Emma Coronel, die Ehefrau des mexikanischen Drogenbosses Joaquín Guzmán, will angeblich mit den Behörden kooperieren. Das erscheint ziemlich glaubwürdig. Unklar sind ihre Beweggründe.
Es geht ein brisanter Verdacht um in Mexiko: Emma Coronel, die Frau des Drogenbosses Chapo Guzmán, habe sich freiwillig der US-Justiz gestellt. Die 31-Jährige war am 22. Februar am internationalen Flughafen Dulles in der Nähe von Washington verhaftet worden.
Das mexikanische Magazin «Proceso» und die US-Publikation «Vice» zitieren unabhängig voneinander amerikanische Quellen aus Justiz und Ermittlungsbehörden, wonach Coronel einige Tage vor ihrer Festnahme angeboten habe, mit der US-Justiz zu kooperieren.
Sie war die Ruhe selbst
«Sie rief einen FBI-Agenten an, mit dem sie schon seit längerem in Kontakt steht», zitiert Proceso die anonyme Quelle. Ausserdem behauptet das Magazin, Chapo Guzmáns Gattin habe schon im Jahre 2017 damit begonnen, mit dem FBI und der US-Antidrogenpolizei DEA zu sprechen.
Vertreten lässt sich Coronel von der Anwältin Mariel Colón und vom Anwalt Jeffrey Lichtman. Beide gehörten auch zum Verteidigerteam von Chapo Guzmán, den ein New Yorker Gericht im Juli 2019 zu lebenslanger Haft verurteilte. Coronel war an jedem Prozesstag im Gerichtssaal anwesend. Sie faszinierte die Öffentlichkeit durch ihre prunkvolle Aufmachung und die scheinbar unerschütterliche Ruhe, mit der sie den vernichtenden Zeugenaussagen gegen ihren mehr als 30 Jahre älteren Ehemann lauschte.

Im Unterschied zu anderen Mitgliedern aus Chapos Familienclan hatte Coronel einreisen dürfen, weil sie mexikanisch-amerikanische Doppelbürgerin ist.
Als Journalisten des Magazins «Vice» Lichtman auf die jüngsten Berichte über seine Mandantin ansprachen, reagierte er gereizt. Seine Antwort lässt aber vermuten, dass die Informationen zutreffen. «Ich bin erschüttert, dass jemand vom FBI so etwas durchsickern lässt. Ich kommentiere diese Behauptung nur, wenn Sie mir sagen, wo das Leak ist.»

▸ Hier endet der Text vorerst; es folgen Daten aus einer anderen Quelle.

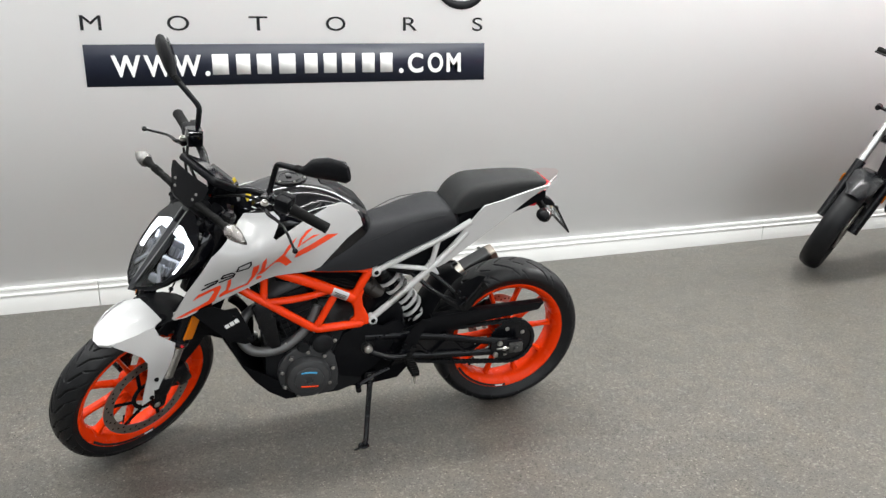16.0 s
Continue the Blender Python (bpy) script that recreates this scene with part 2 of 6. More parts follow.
M_SPRING = material("spring_white_coat", (0.52, 0.52, 0.52), 0.36, coat=0.3, spread=0.03)
M_GREYRIM = material("dark_wheel_coat", (0.018, 0.018, 0.019), 0.38, metal=0.4, spread=0.15)

# ------------------------------------------------------------------ shape tools
V = Vector


def place(bm, name, mat, parent=None, label="", smooth=40):
    bmesh.ops.recalc_face_normals(bm, faces=bm.faces)
    me = bpy.data.meshes.new(name)
    for f in bm.faces:
        f.smooth = True
    bm.to_mesh(me)
    bm.free()
    me.materials.append(mat)
    if smooth:
        me.set_sharp_from_angle(angle=radians(smooth))
    ob = new(name, me)
    if parent:
        ob.parent = parent
    if label:
        ob["label"] = label
    return ob


def part(name, bm, mat, parent, label="", smooth=40):
    """One mesh object under a thing or under a part."""
    return place(bm, name, mat, parent, label, smooth)


def join(*many):
    """One bmesh out of several."""
    out = many[0]
    for bm in many[1:]:
        me = bpy.data.meshes.new("tmp")
        bm.to_mesh(me)
        bm.free()
        out.from_mesh(me)
        bpy.data.meshes.remove(me)
    return out


def mirrored(bm):
    """The same shape on the other side of the centre plane."""
    bmesh.ops.scale(bm, vec=(1, -1, 1), verts=bm.verts)
    bmesh.ops.reverse_faces(bm, faces=bm.faces)
    return bm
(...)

Die US-Justiz wirft Coronel vor, sich am Drogenschmuggel des Sinaloa-Kartells beteiligt zu haben. Ausserdem habe sie die spektakuläre Flucht ihres Mannes aus dem mexikanischen Hochsicherheitsgefängnis Altiplano mitorganisiert; im Juli 2015 war Chapo Guzmán durch einen 1,5 Kilometer langen Tunnel entkommen. Coronel habe ihm zuvor eine Uhr mit einem GPS-Sender geschenkt, der den Konstrukteuren beim zielgenauen Bau des Fluchtweges geholfen habe.

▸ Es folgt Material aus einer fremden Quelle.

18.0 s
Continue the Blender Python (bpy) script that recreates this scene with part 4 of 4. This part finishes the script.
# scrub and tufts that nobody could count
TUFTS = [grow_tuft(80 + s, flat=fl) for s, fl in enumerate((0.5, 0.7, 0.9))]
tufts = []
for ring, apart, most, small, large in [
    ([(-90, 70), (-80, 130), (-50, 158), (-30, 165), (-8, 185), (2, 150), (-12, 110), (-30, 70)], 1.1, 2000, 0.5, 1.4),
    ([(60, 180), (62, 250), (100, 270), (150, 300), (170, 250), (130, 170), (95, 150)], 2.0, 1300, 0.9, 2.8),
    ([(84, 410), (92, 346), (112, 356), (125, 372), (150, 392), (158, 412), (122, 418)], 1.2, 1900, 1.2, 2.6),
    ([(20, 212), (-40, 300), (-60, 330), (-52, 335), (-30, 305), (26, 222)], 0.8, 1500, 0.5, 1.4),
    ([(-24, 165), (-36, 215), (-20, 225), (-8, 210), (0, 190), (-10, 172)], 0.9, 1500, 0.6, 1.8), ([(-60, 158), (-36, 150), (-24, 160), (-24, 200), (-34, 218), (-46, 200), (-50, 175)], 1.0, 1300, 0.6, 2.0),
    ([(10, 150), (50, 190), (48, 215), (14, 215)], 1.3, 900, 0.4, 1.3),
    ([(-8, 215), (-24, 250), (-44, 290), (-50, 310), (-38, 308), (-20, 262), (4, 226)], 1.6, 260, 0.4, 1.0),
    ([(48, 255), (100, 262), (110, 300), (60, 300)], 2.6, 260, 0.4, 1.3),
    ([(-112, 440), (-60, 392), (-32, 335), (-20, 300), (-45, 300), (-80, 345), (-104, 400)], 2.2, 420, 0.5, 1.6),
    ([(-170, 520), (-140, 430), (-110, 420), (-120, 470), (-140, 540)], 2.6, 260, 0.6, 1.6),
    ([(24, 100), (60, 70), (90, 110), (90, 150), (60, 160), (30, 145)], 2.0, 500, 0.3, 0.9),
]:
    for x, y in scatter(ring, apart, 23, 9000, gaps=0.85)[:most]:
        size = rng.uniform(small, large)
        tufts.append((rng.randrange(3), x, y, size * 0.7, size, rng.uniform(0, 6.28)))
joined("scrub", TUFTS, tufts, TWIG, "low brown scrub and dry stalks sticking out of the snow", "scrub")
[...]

Laut dem Magazin «Proceso» hofft die ehemalige Schönheitskönigin, dank ihrer Zusammenarbeit mit den amerikanischen Ermittlern eine deutlich mildere Strafe zu erhalten. Unter normalen Umständen drohen ihr bei einem Schuldspruch mindestens zehn Jahre Haft.

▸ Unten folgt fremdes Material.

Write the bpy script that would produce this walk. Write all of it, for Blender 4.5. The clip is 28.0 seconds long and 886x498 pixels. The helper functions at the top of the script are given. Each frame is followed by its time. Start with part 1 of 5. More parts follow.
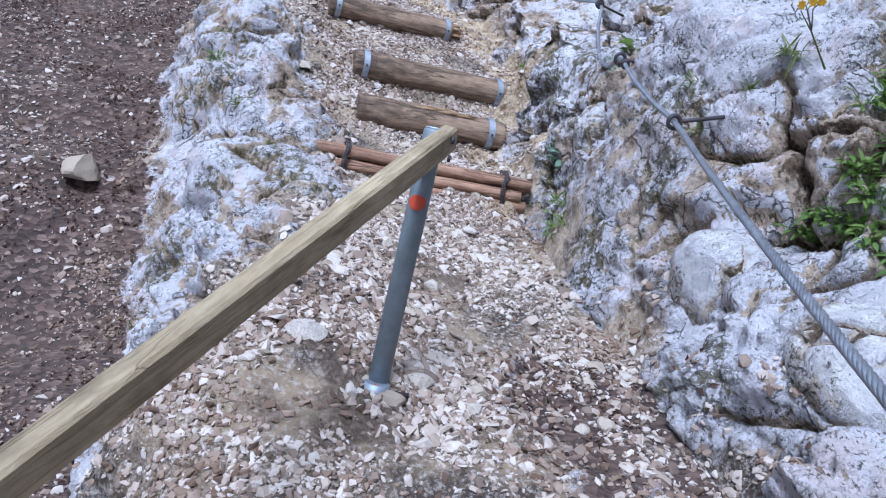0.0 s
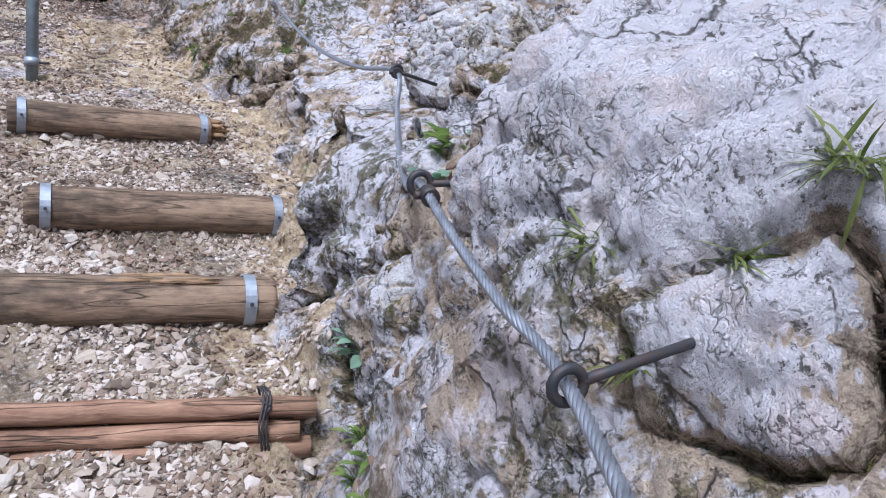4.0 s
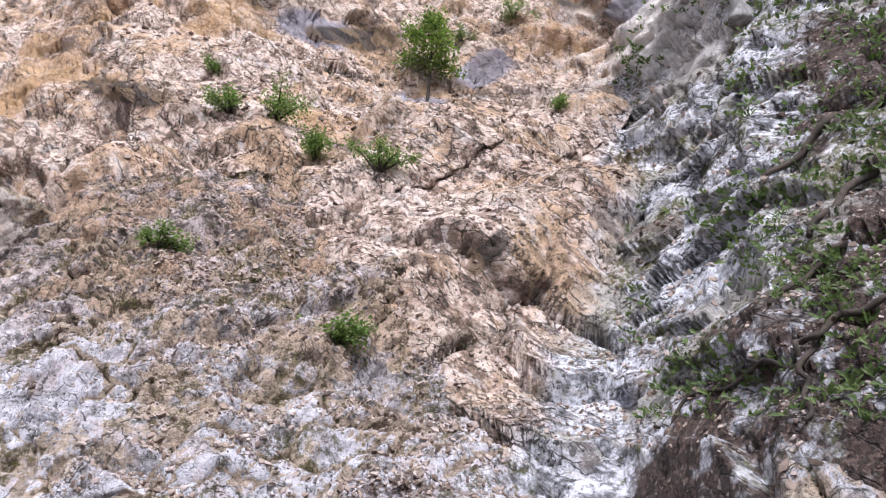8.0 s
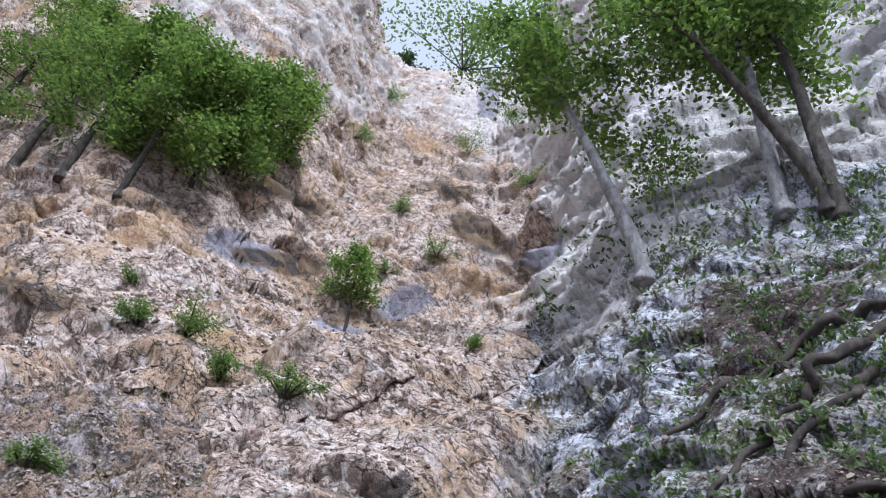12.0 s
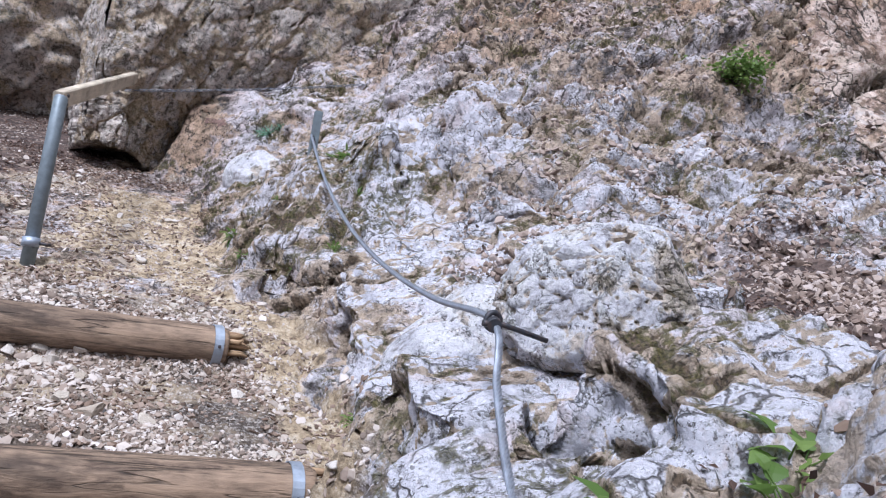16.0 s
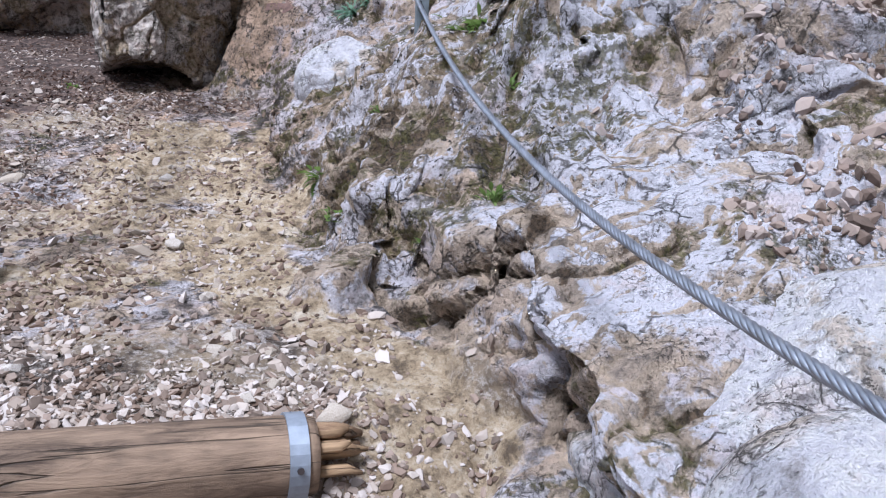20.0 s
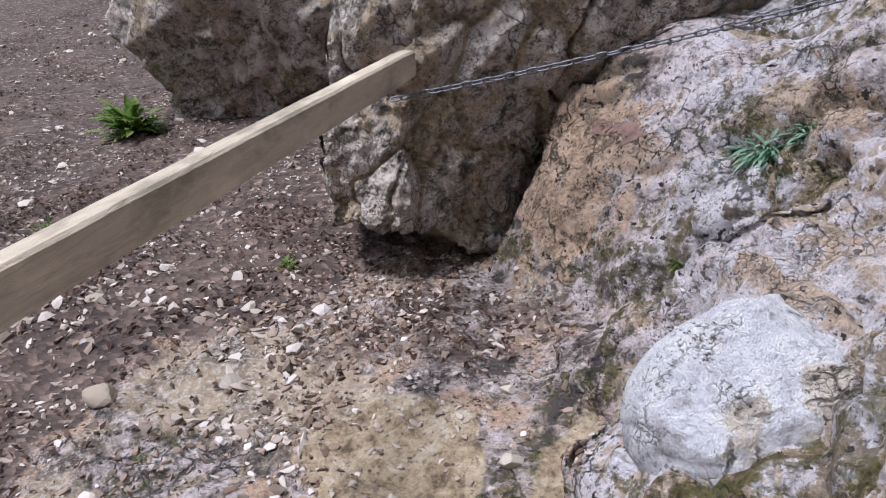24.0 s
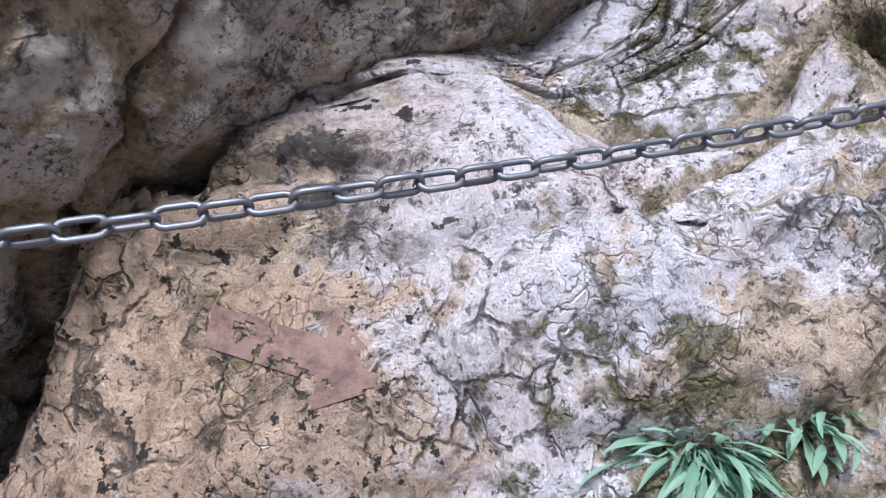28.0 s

Sagt sie aus gegen Chapos Söhne?
Einer anonymen Quelle aus dem Justizwesen zufolge ist jetzt schon klar, wie Jeffrey Lichtman argumentieren wird: Seine Mandantin habe der US-Justiz einen grossen Gefallen getan. Wäre sie in Mexiko geblieben, hätte sie in den USA erst nach einem langwierigen Auslieferungsprozess angeklagt werden können. Wenn überhaupt.
Die Frage, ob Chapo Guzmán schon von der Verhaftung seiner Gattin wisse, wollte Lichtman nicht beantworten. Es zirkulieren in Mexiko auch Vermutungen, wonach es der Drogenboss selber sei, der aussagen wolle. Die unmenschlich harten Haftbedingungen in einem Hochsicherheitsgefängnis des Bundesstaates Colorado hätten ihn zermürbt. In diesem Falle wäre Coronel verhaftet worden, um sie vor der Vergeltung des Sinaloa-Kartells zu schützen.
Was der ganzen Geschichte den Hauch einer Netflix-Serie verleiht, ist, dass Chapo Guzmáns Söhne aus früheren Beziehungen, nämlich Iván, Ovidio, Joaquín und Alfredo, mittlerweile zu wichtigen Figuren des organisierten Verbrechens aufgestiegen sind. Sagt ihre Stiefmutter gegen das Sinaloa-Kartell aus, begeht sie also Verrat innerhalb der Familie.

Die mexikanische Journalistin Anabel Hernández, die über Mexikos Drogenmafia mehrere Bücher verfasst hat, glaubt etwas anderes: Emma Coronel habe hinter ihrer steinernen Fassade getobt, als sie während des Prozesses gegen Chapo Guzmán das Ausmass von dessen ehelicher Untreue erfuhr. Laut Hernández hat sich Coronel der US-Justiz gestellt, um sich an ihrem Gatten zu rächen.
Die Journalistin ist in Mexiko bekannt dafür, abenteuerliche Thesen zu verbreiten, kann aber immerhin auf eines hinweisen: Sie hat in den letzten Jahren mehrmals persönlich mit Emma Coronel gesprochen.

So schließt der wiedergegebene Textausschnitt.